• [Problem details] Return the records word for word. Any pictures in them are not part of the copy.

• [Data extract]
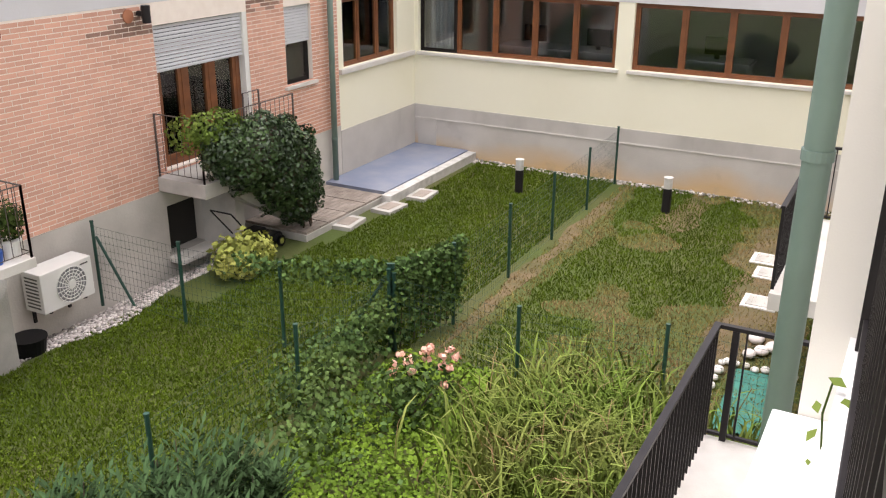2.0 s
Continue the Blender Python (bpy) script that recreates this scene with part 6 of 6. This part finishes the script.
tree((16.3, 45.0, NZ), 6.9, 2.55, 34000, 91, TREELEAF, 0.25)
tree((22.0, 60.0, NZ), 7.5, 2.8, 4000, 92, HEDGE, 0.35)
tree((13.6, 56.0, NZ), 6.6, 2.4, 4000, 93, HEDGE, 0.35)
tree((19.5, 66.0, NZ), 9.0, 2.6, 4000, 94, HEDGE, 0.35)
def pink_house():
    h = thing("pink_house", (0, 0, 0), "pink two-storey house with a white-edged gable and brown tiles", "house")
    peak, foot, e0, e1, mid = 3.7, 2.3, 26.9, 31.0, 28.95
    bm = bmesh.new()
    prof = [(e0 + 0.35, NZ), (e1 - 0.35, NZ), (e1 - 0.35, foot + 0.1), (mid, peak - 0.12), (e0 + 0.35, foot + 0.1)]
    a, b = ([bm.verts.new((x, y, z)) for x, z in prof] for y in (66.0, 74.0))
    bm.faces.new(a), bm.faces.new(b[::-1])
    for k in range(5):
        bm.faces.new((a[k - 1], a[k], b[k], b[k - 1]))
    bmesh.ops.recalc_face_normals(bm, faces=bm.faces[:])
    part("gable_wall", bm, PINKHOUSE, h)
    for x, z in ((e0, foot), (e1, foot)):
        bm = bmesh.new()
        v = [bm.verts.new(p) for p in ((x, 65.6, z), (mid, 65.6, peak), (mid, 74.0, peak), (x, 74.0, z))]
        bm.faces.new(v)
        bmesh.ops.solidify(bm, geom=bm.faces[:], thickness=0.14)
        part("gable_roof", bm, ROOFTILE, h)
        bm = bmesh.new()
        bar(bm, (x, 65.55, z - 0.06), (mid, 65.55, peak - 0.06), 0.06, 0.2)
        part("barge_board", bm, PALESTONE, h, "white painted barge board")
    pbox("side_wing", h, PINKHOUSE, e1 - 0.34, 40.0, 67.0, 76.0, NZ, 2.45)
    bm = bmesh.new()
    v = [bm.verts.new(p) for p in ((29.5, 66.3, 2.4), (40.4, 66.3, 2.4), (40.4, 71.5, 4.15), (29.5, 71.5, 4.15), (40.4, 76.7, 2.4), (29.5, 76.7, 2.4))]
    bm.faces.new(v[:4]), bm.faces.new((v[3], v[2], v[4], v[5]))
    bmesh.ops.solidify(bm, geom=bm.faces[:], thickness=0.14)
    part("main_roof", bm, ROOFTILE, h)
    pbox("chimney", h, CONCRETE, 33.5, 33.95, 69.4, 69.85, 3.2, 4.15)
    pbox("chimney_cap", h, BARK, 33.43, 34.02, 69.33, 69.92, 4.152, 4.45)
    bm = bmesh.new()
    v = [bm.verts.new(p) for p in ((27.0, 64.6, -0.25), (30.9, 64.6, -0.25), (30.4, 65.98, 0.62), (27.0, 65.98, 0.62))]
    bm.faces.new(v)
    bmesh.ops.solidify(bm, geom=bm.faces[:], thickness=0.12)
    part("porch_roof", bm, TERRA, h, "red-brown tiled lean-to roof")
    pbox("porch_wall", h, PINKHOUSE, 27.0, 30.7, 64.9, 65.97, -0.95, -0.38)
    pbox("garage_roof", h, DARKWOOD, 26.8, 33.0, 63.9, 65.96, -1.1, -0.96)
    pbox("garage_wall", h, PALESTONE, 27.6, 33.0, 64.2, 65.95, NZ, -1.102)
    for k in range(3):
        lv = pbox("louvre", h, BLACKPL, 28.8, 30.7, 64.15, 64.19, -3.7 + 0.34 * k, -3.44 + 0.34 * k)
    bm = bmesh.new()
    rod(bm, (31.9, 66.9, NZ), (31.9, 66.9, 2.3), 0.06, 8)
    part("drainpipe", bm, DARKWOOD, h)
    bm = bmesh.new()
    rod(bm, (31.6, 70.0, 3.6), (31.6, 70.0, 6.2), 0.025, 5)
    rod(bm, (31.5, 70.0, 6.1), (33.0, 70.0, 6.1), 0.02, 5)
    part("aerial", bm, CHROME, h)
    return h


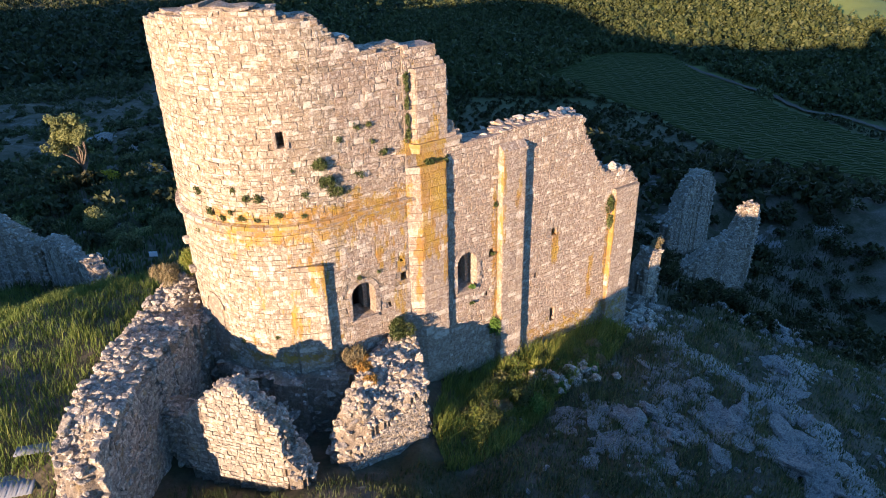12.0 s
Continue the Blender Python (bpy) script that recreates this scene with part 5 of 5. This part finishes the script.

• [Output below]
2.0 s
Continue the Blender Python (bpy) script that recreates this scene with part 6 of 6. This part finishes the script.
tree((16.3, 45.0, NZ), 6.9, 2.55, 34000, 91, TREELEAF, 0.25)
tree((22.0, 60.0, NZ), 7.5, 2.8, 4000, 92, HEDGE, 0.35)
tree((13.6, 56.0, NZ), 6.6, 2.4, 4000, 93, HEDGE, 0.35)
tree((19.5, 66.0, NZ), 9.0, 2.6, 4000, 94, HEDGE, 0.35)
def pink_house():
    h = thing("pink_house", (0, 0, 0), "pink two-storey house with a white-edged gable and brown tiles", "house")
    peak, foot, e0, e1, mid = 3.7, 2.3, 26.9, 31.0, 28.95
    bm = bmesh.new()
    prof = [(e0 + 0.35, NZ), (e1 - 0.35, NZ), (e1 - 0.35, foot + 0.1), (mid, peak - 0.12), (e0 + 0.35, foot + 0.1)]
    a, b = ([bm.verts.new((x, y, z)) for x, z in prof] for y in (66.0, 74.0))
    bm.faces.new(a), bm.faces.new(b[::-1])
    for k in range(5):
        bm.faces.new((a[k - 1], a[k], b[k], b[k - 1]))
    bmesh.ops.recalc_face_normals(bm, faces=bm.faces[:])
    part("gable_wall", bm, PINKHOUSE, h)
    for x, z in ((e0, foot), (e1, foot)):
        bm = bmesh.new()
        v = [bm.verts.new(p) for p in ((x, 65.6, z), (mid, 65.6, peak), (mid, 74.0, peak), (x, 74.0, z))]
        bm.faces.new(v)
        bmesh.ops.solidify(bm, geom=bm.faces[:], thickness=0.14)
        part("gable_roof", bm, ROOFTILE, h)
        bm = bmesh.new()
        bar(bm, (x, 65.55, z - 0.06), (mid, 65.55, peak - 0.06), 0.06, 0.2)
        part("barge_board", bm, PALESTONE, h, "white painted barge board")
    pbox("side_wing", h, PINKHOUSE, e1 - 0.34, 40.0, 67.0, 76.0, NZ, 2.45)
    bm = bmesh.new()
    v = [bm.verts.new(p) for p in ((29.5, 66.3, 2.4), (40.4, 66.3, 2.4), (40.4, 71.5, 4.15), (29.5, 71.5, 4.15), (40.4, 76.7, 2.4), (29.5, 76.7, 2.4))]
    bm.faces.new(v[:4]), bm.faces.new((v[3], v[2], v[4], v[5]))
    bmesh.ops.solidify(bm, geom=bm.faces[:], thickness=0.14)
    part("main_roof", bm, ROOFTILE, h)
    pbox("chimney", h, CONCRETE, 33.5, 33.95, 69.4, 69.85, 3.2, 4.15)
    pbox("chimney_cap", h, BARK, 33.43, 34.02, 69.33, 69.92, 4.152, 4.45)
    bm = bmesh.new()
    v = [bm.verts.new(p) for p in ((27.0, 64.6, -0.25), (30.9, 64.6, -0.25), (30.4, 65.98, 0.62), (27.0, 65.98, 0.62))]
    bm.faces.new(v)
    bmesh.ops.solidify(bm, geom=bm.faces[:], thickness=0.12)
    part("porch_roof", bm, TERRA, h, "red-brown tiled lean-to roof")
    pbox("porch_wall", h, PINKHOUSE, 27.0, 30.7, 64.9, 65.97, -0.95, -0.38)
    pbox("garage_roof", h, DARKWOOD, 26.8, 33.0, 63.9, 65.96, -1.1, -0.96)
    pbox("garage_wall", h, PALESTONE, 27.6, 33.0, 64.2, 65.95, NZ, -1.102)
    for k in range(3):
        lv = pbox("louvre", h, BLACKPL, 28.8, 30.7, 64.15, 64.19, -3.7 + 0.34 * k, -3.44 + 0.34 * k)
    bm = bmesh.new()
    rod(bm, (31.9, 66.9, NZ), (31.9, 66.9, 2.3), 0.06, 8)
    part("drainpipe", bm, DARKWOOD, h)
    bm = bmesh.new()
    rod(bm, (31.6, 70.0, 3.6), (31.6, 70.0, 6.2), 0.025, 5)
    rod(bm, (31.5, 70.0, 6.1), (33.0, 70.0, 6.1), 0.02, 5)
    part("aerial", bm, CHROME, h)
    return h


12.0 s
Continue the Blender Python (bpy) script that recreates this scene with part 5 of 5. This part finishes the script.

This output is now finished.